- International release poster
- French: Cinquième set
- Directed by: Quentin Reynaud
- Written by: Quentin Reynaud
- Starring: Alex Lutz; Ana Girardot; Kristin Scott Thomas;
- Cinematography: Vincent Mathias
- Edited by: Jean-Baptiste Beaudoin
- Music by: Delphine Malaussena
- Production company: 22h22
- Distributed by: Apollo Films; StudioCanal;
- Release dates: 30 August 2020 (Angoulême); 16 June 2021 (France);
- Running time: 105 minutes
- Country: France
- Language: French

= Final Set =

Final Set (Cinquième set) is a 2020 French sports drama film written and directed by Quentin Reynaud. It stars Alex Lutz as an aging tennis player who competes in the qualifying rounds of the French Open for one last attempt at glory. The film premiered at the 2020 Angoulême Francophone Film Festival. It was later released in France on 16 June 2021.

== Premise ==
Thomas Edison was once renowned as a young tennis prodigy, but never had the career he hoped for. At 37, despite his declining physical fitness and shattered knee he decides to compete in the intense qualifying rounds of the French Open at Roland-Garros for one last attempt at glory. Although his wife Eve and mother Judith advise him to give up, Thomas obsessively pushes forward. He will have to fight his own demons and will ultimately face a determined young player who reminds him of his younger self.

== Cast ==

- Alex Lutz as Thomas Edison
- Ana Girardot as Eve, Thomas's wife
- Kristin Scott Thomas as Judith Edison, Thomas's mother
- Jürgen Briand as Damien Thosso
- Tariq Bettahar as Marc
- Quentin Reynaud as JB
- Paul-Henri Mathieu as himself
- Lionel Chamoulaud as himself (commentator)
- Arnaud Boetsch as himself (commentator)

== Production ==
Final Set was writer-director Quentin Reynaud's second film following Paris-Willouby, released in 2015. Reynaud, himself a former tennis player, sought to create a tennis film with tennis at the forefront of the story. To this end, he became the first French director to be authorized to film on the Roland-Garros grounds, specifically Court 14. Alex Lutz had to undergo training to be able to achieve the realistic "posture" of a tennis player and worked extensively with Reynaud to achieve that. Prior to filming, Lutz claimed that he had the tennis skill of a "beach badminton" player, so he worked to create specific mannerisms on the court.

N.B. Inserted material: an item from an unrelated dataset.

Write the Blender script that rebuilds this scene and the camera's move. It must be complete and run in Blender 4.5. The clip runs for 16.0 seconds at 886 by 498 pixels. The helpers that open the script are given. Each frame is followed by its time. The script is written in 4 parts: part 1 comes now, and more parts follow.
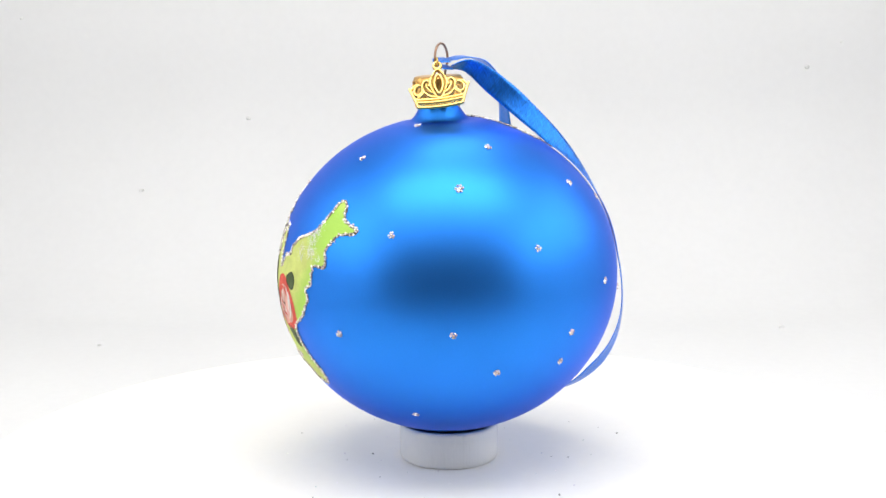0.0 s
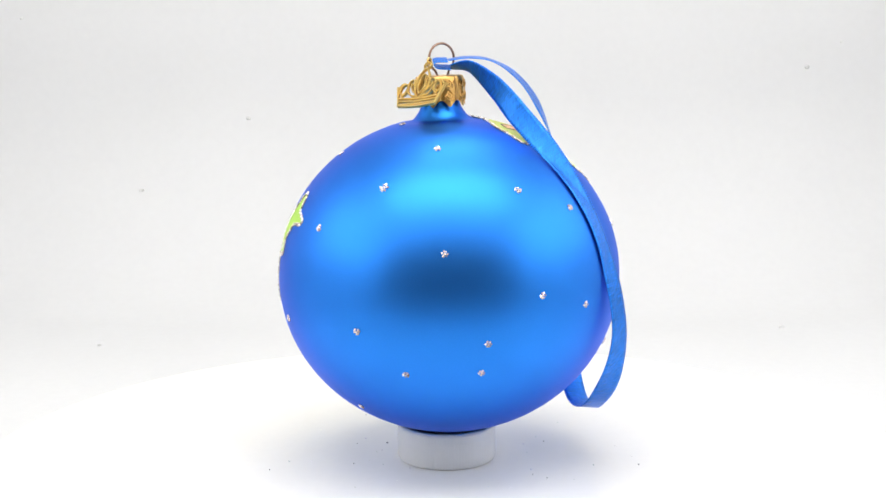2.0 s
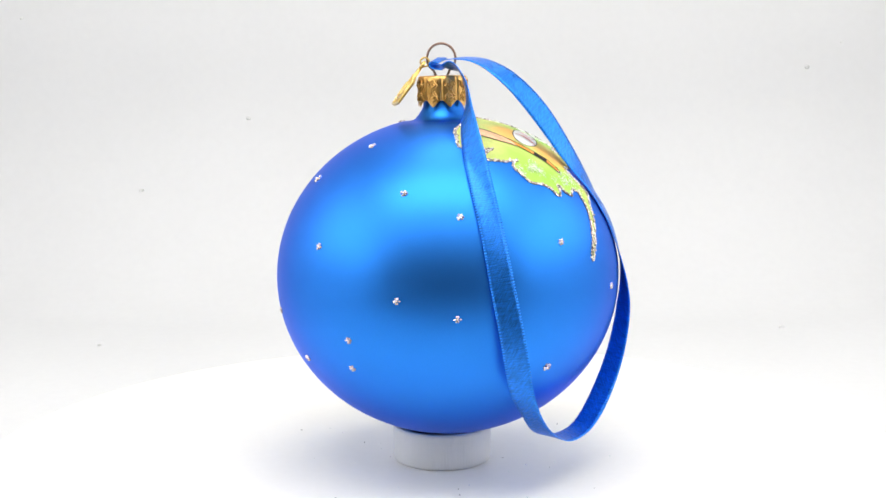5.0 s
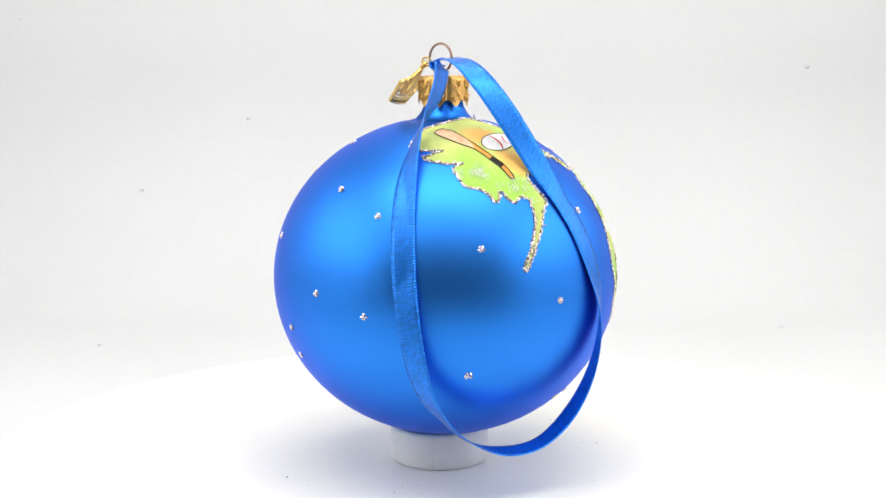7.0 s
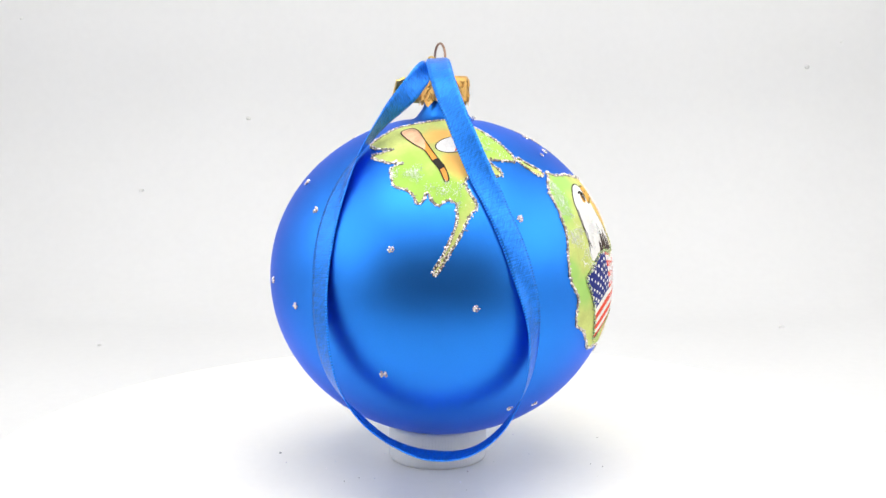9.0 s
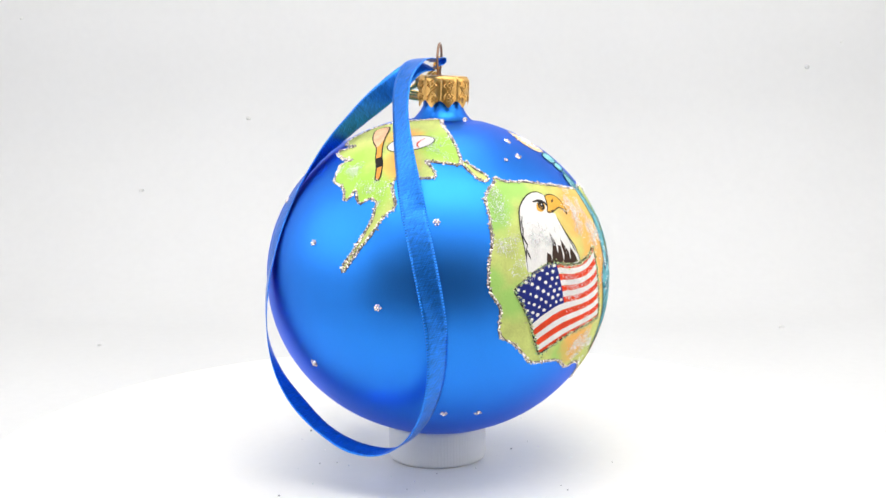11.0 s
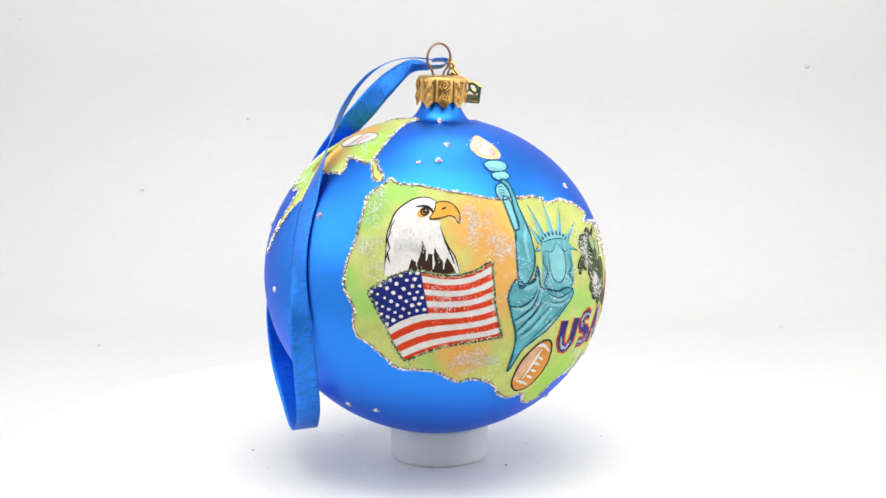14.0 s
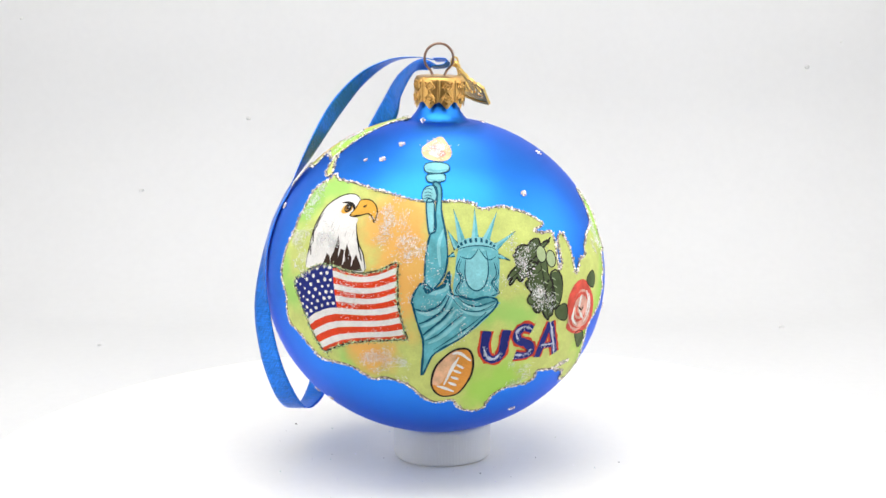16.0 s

Jürgen Briand, who portrayed the young prodigy Damien Thosso, is himself a current French tennis player achieving a career high ATP ranking of 403.

== Reception ==

=== Box office ===
In France, the film earned $418,659, where it premiered for five weeks.

=== Critical response ===
On the review aggregator website Rotten Tomatoes, 88% of eight critics' reviews are positive.